3.1. Il Tribunale di Roma ha osservato che l'applicazione di sanzioni disciplinari ingiustificata, il trasferimento ed il licenziamento adottato in assenza di una giusta causa o di un giustificato motivo assumevano un significato probante della esistenza di una condotta volta a limitare in maniera diretta ed incisiva l'esercizio da parte della Federazione Funzione Pubblica CGIL dell'attività sindacale attraverso l'atto finale del licenziamento del suo dipendente. In particolare il giudice d'appello ha osservato come nella accertata insussistenza di valide ragioni poste a sostegno della misura disciplinare, del trasferimento e del recesso, il quadro generale di chiusura alle istanze sindacali, costituzionalmente garantite, assumeva valore indicativo non certo trascurabile della intenzionale antisindacalità della condotta.

3.2. Risultando le argomentazioni del Tribunale logiche e rispettose dei principi vigenti in materia, le doglianze contenute nel terzo motivo del ricorso si appalesano anche esse infondate.

Come ha statuito questa Corte di Cassazione, per integrare gli estremi della condotta antisindacale di cui all'art. 28 stat. lav. è sufficiente che tale comportamento leda oggettivamente gli interessi collettivi cui sono portatrici le organizzazioni sindacali non essendo necessario (ma neppure sufficiente) uno specifico intento lesivo da parte del datore di lavoro nè nel caso di condotte tipizzate perché consistenti nell'illegittimo diniego di prerogative sindacali (quali il diritto di assemblea, il diritto delle rappresentanze sindacali aziendali a locali idonei allo svolgimento delle loro funzioni, il diritto ai permessi sindacali) nè nel caso di condotte non tipizzate ed in astratto lecite, ma in concreto oggettivamente idonee, nel risultato, a limitare la libertà sindacale, sicché ciò che il giudice deve accertare è l'obiettiva idoneità della condotta denunciata a produrre l'effetto che la disposizione citata intende impedire, ossia la lesione della libertà sindacale e del diritto di sciopero(cfr. in tali termini: Cass. Sez. Un., 12 giugno 1997 n. 5295).

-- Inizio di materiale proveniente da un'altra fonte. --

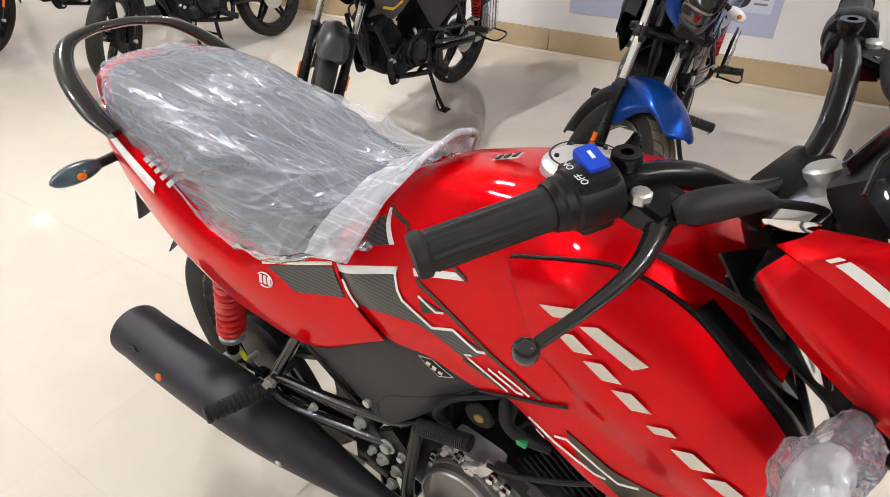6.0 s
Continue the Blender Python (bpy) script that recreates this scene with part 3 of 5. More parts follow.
    part("bulb", blob((1.262, 0, 0.864), (0.010, 0.010, 0.014)), TAIL_RED, hl, "red inner marker", M=M)
    part("chin", skin([[(1.240, -0.062, 0.862), (1.250, -0.058, 0.848), (1.254, -0.040, 0.826)], [(1.262, -0.040, 0.850), (1.272, -0.036, 0.836), (1.268, -0.024, 0.818)], [(1.282, 0, 0.846), (1.290, 0, 0.830), (1.278, 0, 0.814)],
                       [(1.262, 0.040, 0.850), (1.272, 0.036, 0.836), (1.268, 0.024, 0.818)], [(1.240, 0.062, 0.862), (1.250, 0.058, 0.848), (1.254, 0.040, 0.826)]], 10, 26, 0.004), GREY_PLASTIC, bike, "dark grey lower cowl", M=M)
    inner = [[(0.98, -0.126, 1.03), (1.03, -0.124, 0.97), (1.09, -0.112, 0.925), (1.16, -0.09, 0.865), (1.235, -0.03, 0.815)], [(0.995, 0, 0.99), (1.05, 0, 0.93), (1.10, 0, 0.89), (1.17, 0, 0.845), (1.24, 0, 0.812)], [(0.98, 0.126, 1.03), (1.03, 0.124, 0.97), (1.09, 0.112, 0.925), (1.16, 0.09, 0.865), (1.235, 0.03, 0.815)]]
    part("inner_cowl", skin(inner, 14, 18, 0.003), PLASTIC, bike, M=M)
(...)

3.3. Per concludere va anche evidenziato come, contrariamente a quanto sostenuto dall'Associazione ricorrente, non possa addursi al fine di pervenire al rigetto (o all'inammissibilità) della domanda, spiegata ex art. 28 stat. lav. dalla Federazione sindacale in epigrafe, la circostanza che detta domanda sia stata proposta nel settembre 1994, a fronte di fatti accaduti nei primi mesi del 1994, e che, pertanto, nel caso di specie difettava il requisito della "attualità" della condotta antisindacale.

Al fine di rilevare l'infondatezza della censura è sufficiente ricordare che il solo esaurirsi della singola azione antisindacale del datore di lavoro non può costituire preclusione alcuna della pronunzia di un ordine del giudice di cessazione del comportamento illegittimo ove questo, alla stregua di una valutazione globale non limitata ai singoli episodi, risulti tuttora persistente ed idoneo a produrre effetti durevoli nel tempo, sia per la sua portata intimidatoria, sia per la situazione di incertezza che ne consegue, suscettibile di determinare in qualche misura una restrizione o un ostacolo al libero esercizio dell'attività sindacale. in altri termini, il procedimento di repressione dell'attività antisindacale richiede necessariamente l'attualità della condotta o presuppone che siano ancora in atto i suoi effetti lesivi della libertà ed attività del sindacato (cfr. al riguardo Cass. 2 settembre 1996 n. 8032; Cass. 5 aprile 1991 n. 3568; Cass. 3 luglio 1984 n. 3894).

Nel caso di specie la mancata reintegrazione della L. nel posto di lavoro attesta che gli effetti della condotta antisindacale della Associazione sono tuttora perduranti e, conseguentemente, legittimano l'organizzazione sindacale ad agire in giudizio ex art. 28 stat. lav.

4. Ricorrono giusti motivi per compensare interamente tra le parti le spese del presente giudizio.

P.Q.M.

La Corte rigetta il ricorso e compensa tra le parti le spese del presente giudizio di cassazione.

Così deciso in Roma il 27 novembre 2002.